Friday, 24 September 2010

Happy Birthday Fitz

Today is F. Scott Fitzgerald's 114th birthday, and in honor of the event, I want to take the opportunity to refute a story that has become accepted as truth but is in fact a complete myth, the idea that Hemingway told Fitz that the rich are only different from you and me because they have more money.

Here is what actually happened:

In 1926, Fitzgerald wrote a story called "The Rich Boy," which opens: "Let me tell you about the very rich. They are different from you and me." The point of the story is to see how extreme wealth can ruin people (and if you think he's wrong, just think about Michael Jackson.)

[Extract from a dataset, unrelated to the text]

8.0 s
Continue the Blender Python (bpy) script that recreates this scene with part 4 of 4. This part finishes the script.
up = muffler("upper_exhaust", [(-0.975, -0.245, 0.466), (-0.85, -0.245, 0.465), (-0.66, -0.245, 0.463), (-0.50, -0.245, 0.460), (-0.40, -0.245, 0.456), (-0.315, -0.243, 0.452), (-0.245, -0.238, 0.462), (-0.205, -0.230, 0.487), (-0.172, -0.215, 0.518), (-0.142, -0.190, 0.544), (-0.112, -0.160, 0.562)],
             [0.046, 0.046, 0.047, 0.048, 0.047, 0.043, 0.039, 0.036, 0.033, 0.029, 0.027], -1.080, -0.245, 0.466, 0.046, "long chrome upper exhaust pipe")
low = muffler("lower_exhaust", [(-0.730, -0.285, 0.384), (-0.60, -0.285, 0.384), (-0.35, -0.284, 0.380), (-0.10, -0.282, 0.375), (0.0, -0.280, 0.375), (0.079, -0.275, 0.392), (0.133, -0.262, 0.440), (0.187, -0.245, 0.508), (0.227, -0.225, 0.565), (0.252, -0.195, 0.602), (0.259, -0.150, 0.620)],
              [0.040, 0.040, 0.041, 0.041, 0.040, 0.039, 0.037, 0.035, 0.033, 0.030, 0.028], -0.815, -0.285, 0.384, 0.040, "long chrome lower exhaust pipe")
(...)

Some years later, Hemingway was at a dinner with the editor he shared with Fitzgerald, Max Perkins, and an Irish writer named Mary Colum, a woman with a sharp wit. Hemingway said at the dinner: "I am getting to know the rich" (primarily by marrying them, but, hey, that's one way). Mary Colum said to him: "The only difference between the rich and other people is that the rich have more money."

In 1936, Fitzgerald published the Crack-Up essays in Esquire, and Hemingway took the opportunity to deride him in "The Snows of Kilimanjaro", also published in Esquire later that year, as "poor Scott Fitzgerald," who was in "awe" of the rich and had written a story saying "the very rich are different from you and me," and how "someone" had told him, "Yes, they have more money."

Ever since, Hemingway has been credited with the line but it was used against him. We know this because soon after the dinner Perkins wrote a letter to a woman named Elizabeth Lemmon telling her what had been said at the dinner, because he thought Hemingway's behavior was beneath contempt. Some think Hemingway did it in part because he hated being bested by a woman; certainly his rivalry with Fitzgerald drove him to more and more malicious mythmaking.

The truth of this story can be found in most of the Hemingway biographies, as well as the letters and biography of Max Perkins, and of course the Fitzgerald biographies, for example here.

While I'm at it: no one who knew Fitzgerald well believed that he asked Hemingway to check out his, erm, manhood at a Parisian restaurant to make sure he was properly endowed, as Hemingway claimed in A Moveable Feast. This is pure Hemingway machismo, just the kind of pissing contest he loved to invent. It is just possible that Fitz might have done it if he were very drunk (which of course happened a lot), when he was capable of all kinds of outrageous behavior. But in general he was sexually somewhat prudish and homophobic. He was raised a Victorian after all. So it's possible, but unlikely.